When the system strikes back

Island Editorial

Republican billionaire Donald Trump’s anti-establishment outlook and rhetoric helped him secure the much-coveted US presidency. He was derisively described by his political rivals prior to the polls as an anti-establishment outsider surrounded by some like-minded wags. That label stuck. Paradoxical as it may sound, such criticism stood him in good stead thanks to the disillusionment of many Americans with the establishment which had thrown up several leaders who could not live up to their expectations. Trump has since lived up to his ‘reputation’!

President Trump may have thought he had triumphed over the establishment decisively, but the unforeseen difficulties he has had to face since his inauguration a few months ago show that the establishment has struck back with might and main. Did he underestimate his pro-establishment enemies who are all out to make life miserable for him? He sought to bulldoze his way through from the word go. His rule began with the sacking of an acting Attorney General, who refused to endorse his draconian travel ban which affected predominantly Muslim nations. Then he unceremoniously sacked an FBI Director. He went on the offensive. But, his rivals have regrouped; the establishment has put him on the defensive.
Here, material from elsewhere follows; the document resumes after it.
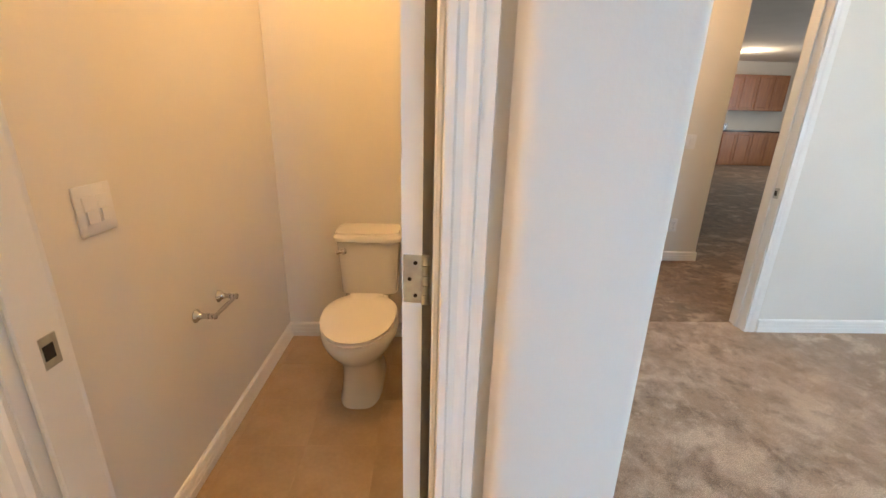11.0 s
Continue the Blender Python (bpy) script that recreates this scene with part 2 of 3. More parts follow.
def oval(cx, cy, z, rx, ryb, ryf, n=36, power=2.0):
    """A closed ring, egg-shaped: ryf towards +y, ryb towards -y; a higher power squares it."""
    pts = []
    for k in range(n):
        a = k * math.tau / n
        c, s = math.cos(a), math.sin(a)
        e = 2 / power
        x = math.copysign(abs(c) ** e, c) * rx
        y = math.copysign(abs(s) ** e, s) * (ryf if s > 0 else ryb)
        pts.append((cx + x, cy + y, z))
    return pts


def add_prism(bm, pts, z0, z1):
    lo = [bm.verts.new((x, y, z0)) for x, y in pts]
    hi = [bm.verts.new((x, y, z1)) for x, y in pts]
    bm.faces.new(lo[::-1])
    bm.faces.new(hi)
    for k in range(len(pts)):
        j = (k + 1) % len(pts)
        bm.faces.new((lo[k], lo[j], hi[j], hi[k]))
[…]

This cartoon Trumpty Dumpty googled and added by TWPeter Lewis - Australia, Politicalcartoons.com - Trumpty Dumpty - English - Donald Trump, FBI

President Trump stands accused of having asked FBI Director James Comey, whom he subsequently sacked, to hush up a probe into his former National Security Advisor Michael Flynn’s associations with Russia. Such action amounts to the obstruction of justice, undermining the rule of law and abuse of power—all impeachable offences—which won’t go unnoticed by the irate Democrats. It is being argued that President Trump has the power to terminate the aforesaid investigation without anyone else’s assistance, but that fact cannot be cited in extenuation of what Comey accuses him of having done. Besides, Trump’s critics claim he has revealed highly sensitive, classified information, which was passed on to Russians. This is also a very serious allegation which, if proved, could cost him dear politically. It may be recalled that one of the reasons for the impeachment of South Korean President Park Geun-hye was the allegation that she had given one of her confidantes access to classified government information.
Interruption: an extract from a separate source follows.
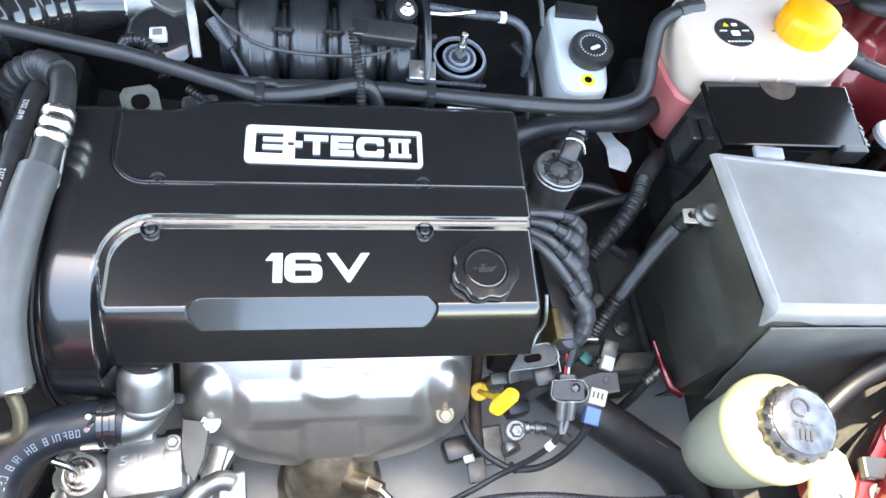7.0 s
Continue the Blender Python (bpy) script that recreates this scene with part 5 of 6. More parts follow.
# ---- brake fluid reservoir ----
br = thing("brake_fluid_reservoir", "white plastic brake fluid reservoir with black cap", "reservoir", (0.335, 0.25, -0.12))
out = [(0.304, 0.318), (0.300, 0.300), (0.301, 0.205), (0.306, 0.190), (0.318, 0.186), (0.346, 0.188), (0.357, 0.194), (0.361, 0.208), (0.368, 0.290), (0.367, 0.312), (0.360, 0.322), (0.312, 0.325)]
part("tank", prismm(out, -0.075, -0.006, 0.006), mat("white_reservoir_plastic", (0.50, 0.52, 0.52), 0.4, var=0.08, scale=14, bump=0.05), br)
part("tank_lid", prismm([(0.312, 0.322), (0.308, 0.300), (0.360, 0.298), (0.364, 0.316)], -0.014, 0.002, 0.003), PLASTIC, br)
cap = part("cap", turned([(0.0235, -0.010), (0.0255, -0.004), (0.0262, 0.006), (0.0245, 0.011), (0.019, 0.0125), (0.0175, 0.0105), (0.001, 0.0105)], (0.342, 0.243, 0), seg=64, wave=lambda a, r, h: r * (1 + 0.012 * math.cos(32 * a)) if 0.024 < r else r), PLASTIC, br, "black knurled screw cap")
part("cap_emblem", prismm(rounded(0.013, 0.0045, 0.002), 0.0104, 0.0115, 0.0003, pose(0.344, 0.240, 0, 0, 0, 25)), SILVER, cap)
bm = bmesh.new()
for k in range(26):
    a = 2 * math.pi * k / 26
    box(bm, (0.0016, 0.0011, 0.0004), (0.342 + 0.0155 * math.cos(a), 0.243 + 0.0155 * math.sin(a), 0.0107), (0, 0, math.degrees(a)), 0)
tagged(part("print", bm, PAPER, cap), "ring of pale unreadable print", kind="stuff")
part("round_sticker", turned([(0.0085, -0.007), (0.0085, -0.0052), (0.0005, -0.005)], (0.3345, 0.2045, 0), seg=28), YPRINT, br)
part("sticker_mark", turned([(0.0045, -0.0052), (0.0045, -0.0045), (0.0025, -0.0045), (0.0024, -0.005)], (0.3345, 0.2045, 0), seg=20), HOLE, br)
part("cylinder", turned([(0.018, 0), (0.018, 0.13)], (0.335, 0.165, -0.10), (0, 1, 0.05), 20), CAST, br)
part("mounting_foot", boxm((0.045, 0.020, 0.020), (0.325, 0.188, -0.085), bevel=0.004), DARK, br)


# ---- coolant tank ----
def make_tank():
    tk = thing("coolant_tank", "milky white coolant tank with orange screw cap", "coolant tank", (0.535, 0.22, -0.08))
    foot = [(0.428, 0.262), (0.424, 0.235), (0.429, 0.200), (0.436, 0.178), (0.448, 0.169), (0.50, 0.170), (0.56, 0.170), (0.596, 0.173), (0.614, 0.180), (0.640, 0.202), (0.648, 0.217), (0.644, 0.232), (0.630, 0.262), (0.605, 0.285), (0.56, 0.296), (0.485, 0.298), (0.478, 0.290), (0.470, 0.298), (0.445, 0.292), (0.434, 0.280)]
    c = Vector((0.535, 0.225, 0))
    def ring(k, z, tilt=0.0):
        return [Vector((c.x + (x - c.x) * k, c.y + (y - c.y) * k, z + tilt * k * (y - c.y))) for x, y in foot]
    rows = [ring(0.90, 0.000), ring(0.97, 0.006), ring(1.0, 0.020), ring(1.0, 0.050), ring(0.985, 0.058, -0.05), ring(0.95, 0.063, -0.08), ring(0.85, 0.066, -0.10), ring(0.5, 0.067, -0.10), ring(0.02, 0.067, -0.10)]
    tank = part("upper_shell", sheet(rows, True), CREAM, tk)
    rows = [ring(0.6, -0.085), ring(0.88, -0.08), ring(0.93, -0.06), ring(0.95, -0.006), ring(1.025, -0.002), ring(1.03, 0.004), ring(0.98, 0.007)]
    part("lower_shell", sheet(rows, True), PINK, tk, "lower half tinted by red coolant")
    for x in (0.478, 0.535):
        part("moulded_rib", hose([(x, 0.171, 0.010), (x, 0.1705, 0.045), (x, 0.176, 0.059), (x + 0.002, 0.20, 0.064)], 0.0030, 10), CREAM, tank)
    part("neck", turned([(0.031, 0.055), (0.030, 0.075)], (0.570, 0.219, 0.001), (0, 0.10, 1), 30), CREAM, tank)
    cap = part("cap", turned([(0.028, 0.0655), (0.0322, 0.0658), (0.0328, 0.069), (0.0330, 0.088), (0.031, 0.0935), (0.0265, 0.0965), (0.001, 0.098)], (0.570, 0.219, 0.001), (0, 0.10, 1), 120, lambda a, r, h: r * (1 + 0.022 * max(0, math.cos(18 * a))) if r > 0.0315 else r), ORANGE, tk, "orange yellow ribbed screw cap")
    lab = part("round_label", turned([(0.0230, 0.0655), (0.0230, 0.0678), (0.0005, 0.068)], (0.484, 0.2125, 0.0008), (0, 0.10, 1), 40), PLASTIC, tk, "round black label with small symbols")
    bm = bmesh.new()
    m = pose(0.484, 0.2193, 0.0686, -5.7, 0, 4) @ Matrix.Scale(0.86, 4)
    prism(bm, rounded(0.012, 0.009, 0.002, 4, (0.0, -0.003)), 0, 0.0006, 0, m)
    prism(bm, [(-0.004, -0.006), (0.004, -0.006), (0.004, 0.001), (-0.004, 0.001)], 0.0006, 0.0009, 0, m)
    for k in range(7):
        flat_bar(bm, -0.017 + 0.005 * k, -0.0135 + 0.005 * k, -0.019, -0.0175, 0, m, 0.0006)
    flat_bar(bm, -0.021, -0.011, 0.001, 0.0025, 0, m, 0.0006)
    flat_bar(bm, 0.011, 0.021, 0.001, 0.0025, 0, m, 0.0006)
    prism(bm, rounded(0.008, 0.005, 0.001, 3, (0.004, 0.013)), 0, 0.0006, 0, m)
    part("symbol", bm, PAPER, lab, smooth=False)
    bm = bmesh.new()
    prism(bm, [(-0.013, 0.010), (-0.005, 0.010), (-0.009, 0.017)], 0, 0.0007, 0, m)
    part("triangle_mark", bm, YPRINT, lab, smooth=False)
    part("outlet", turned([(0.011, 0), (0.011, 0.020)], (0.636, 0.215, 0.046), (0.8, -0.5, 0.0), 18), PLASTIC, tk)
    part("inlet", turned([(0.010, 0), (0.010, 0.024)], (0.434, 0.2565, 0.0595), (1, 0.25, 0.05), 18), PLASTIC, tk)
    part("vent_hole", turned([(0.005, 0.057), (0.005, 0.0605), (0.0005, 0.061)], (0.622, 0.243, 0), seg=14), HOLE, tk)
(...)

Nothing would have been more worrisome for Trump than the appointment of ex-FBI Director Robert Mueller as a special counsel in charge of a government probe into his White House team’s alleged Russian links. This has been a very adroit move on the part of his political enemies to unsettle him. Ironically, Trump’s critics claim Russians influenced the polls in his favour through cyber means. He has vehemently denied the charge. So has the Kremlin but to no avail. He has had to face a probe.
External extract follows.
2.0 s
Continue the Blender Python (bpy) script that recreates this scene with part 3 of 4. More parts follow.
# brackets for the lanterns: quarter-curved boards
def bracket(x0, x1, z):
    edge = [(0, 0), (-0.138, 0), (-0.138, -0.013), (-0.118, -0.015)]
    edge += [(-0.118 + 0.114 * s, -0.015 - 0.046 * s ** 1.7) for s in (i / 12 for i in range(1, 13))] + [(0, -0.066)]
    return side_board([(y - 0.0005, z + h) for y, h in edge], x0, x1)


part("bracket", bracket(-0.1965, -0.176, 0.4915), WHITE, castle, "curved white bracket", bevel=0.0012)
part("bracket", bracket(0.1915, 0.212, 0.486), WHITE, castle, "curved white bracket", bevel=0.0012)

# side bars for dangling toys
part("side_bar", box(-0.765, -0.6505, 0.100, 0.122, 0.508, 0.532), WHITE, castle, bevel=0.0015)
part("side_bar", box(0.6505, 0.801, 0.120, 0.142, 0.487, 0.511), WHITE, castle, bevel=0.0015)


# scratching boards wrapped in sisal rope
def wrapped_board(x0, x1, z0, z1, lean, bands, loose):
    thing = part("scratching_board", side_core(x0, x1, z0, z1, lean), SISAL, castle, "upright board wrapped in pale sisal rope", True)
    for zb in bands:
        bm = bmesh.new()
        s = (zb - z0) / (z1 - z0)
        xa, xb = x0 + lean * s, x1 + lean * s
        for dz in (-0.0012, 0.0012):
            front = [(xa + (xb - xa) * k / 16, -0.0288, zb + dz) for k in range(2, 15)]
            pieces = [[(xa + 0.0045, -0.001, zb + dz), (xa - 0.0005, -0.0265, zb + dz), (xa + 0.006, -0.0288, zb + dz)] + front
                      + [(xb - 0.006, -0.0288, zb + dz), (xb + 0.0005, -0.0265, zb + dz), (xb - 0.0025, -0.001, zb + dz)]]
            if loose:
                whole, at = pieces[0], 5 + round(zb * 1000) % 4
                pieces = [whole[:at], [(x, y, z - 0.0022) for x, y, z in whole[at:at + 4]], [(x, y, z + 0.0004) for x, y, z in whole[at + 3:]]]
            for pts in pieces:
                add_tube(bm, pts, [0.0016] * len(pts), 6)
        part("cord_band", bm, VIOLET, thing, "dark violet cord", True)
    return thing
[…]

The US, which has taken on Russia for meddling with its elections, has a history of engineering the downfall of many a foreign regime perceived to be hostile to it. Some of the US-backed regime change operations have plunged the targeted countries into bloodbaths. Chile is a case in point. In Libya, too, it backed an army of bloodthirsty terrorists, euphemistically described as militant groups, who captured power and executed President Muammar Gaddafi in a savage manner. The then US Secretary of State Hillary Clinton even exulted over the brutal killing of Gaddafi. As for interfering in the electoral affairs of other countries, one may wonder whether Russia has beaten Uncle Sam at his own game.

Trump’s kneejerk reaction to the high-level probe into the alleged Russian connection has been to play the victim. He lost no time in playing the sympathy card on twitter: “This is the single greatest witch hunt of a politician in American history!” (We thought politicians had to face witch hunts only in the developing world!) He may be able to retain the sympathy of his optimistic backers, but his enemies are not likely to relent in their efforts to see the back of the ‘anti-establishment outsider’.